Nano electrochemical reactors of Fe2O3 nanoparticles embedded in shells of nitrogen-doped hollow carbon spheres as high-performance anodes for lithium-ion batteries

Abstract

Iron oxides are extensively investigated as anode materials for lithium-ion batteries (LIBs) because of their large specific capacities. However, they undergo huge volume changes during cycling that result in anode pulverization and loss of electrical connectivity. As a result, the capacity retention of the iron oxide anodes is poor and should be improved for commercial applications. Herein, we report the preparation of ultrasmall Fe₂O₃ nanoparticles embedded in nitrogen-doped hollow carbon sphere shells (Fe₂O₃@N-C) by the direct pyrolysis of Fe-based zeolitic imidazolate frameworks (Fe-ZIF) at 620 °C in air.
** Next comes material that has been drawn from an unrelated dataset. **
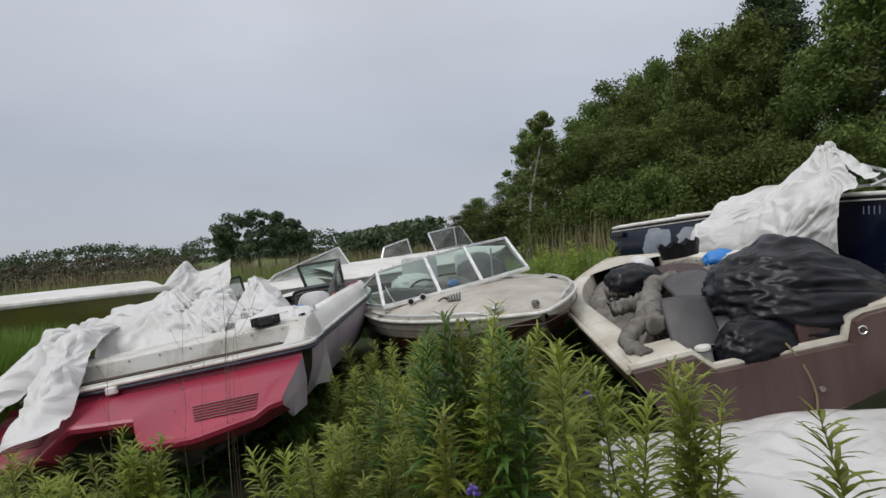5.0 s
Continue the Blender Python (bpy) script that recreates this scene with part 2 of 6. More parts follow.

As an anode material for LIBs, the capacity retained was 1573 mA h g⁻¹ after 50 cycles at a current density of 0.1 C (1 C = 1000 mA g⁻¹). Even undergoing the high-rate capability test twice, it can still deliver a remarkably reversible and stable capacity of 1142 mA h g⁻¹ after 100 cycles at a current density of 1 C. The excellent electrochemical performance is attributed to the unique structure of ultrasmall Fe₂O₃ nanoparticles uniformly distributed in the shell of nitrogen-doped carbon spheres, which simultaneously solve the major problems of pulverization, facilitate rapid electrochemical kinetics, and effectively avoid the aggregation of Fe₂O₃ nanoparticles during de/lithiation. The novel method developed in this work for the synthesis of functional hybrid materials can be extended to the preparation of various MOFs-derived functional nanocomposites owing to the versatility of links and metal centers in MOFs.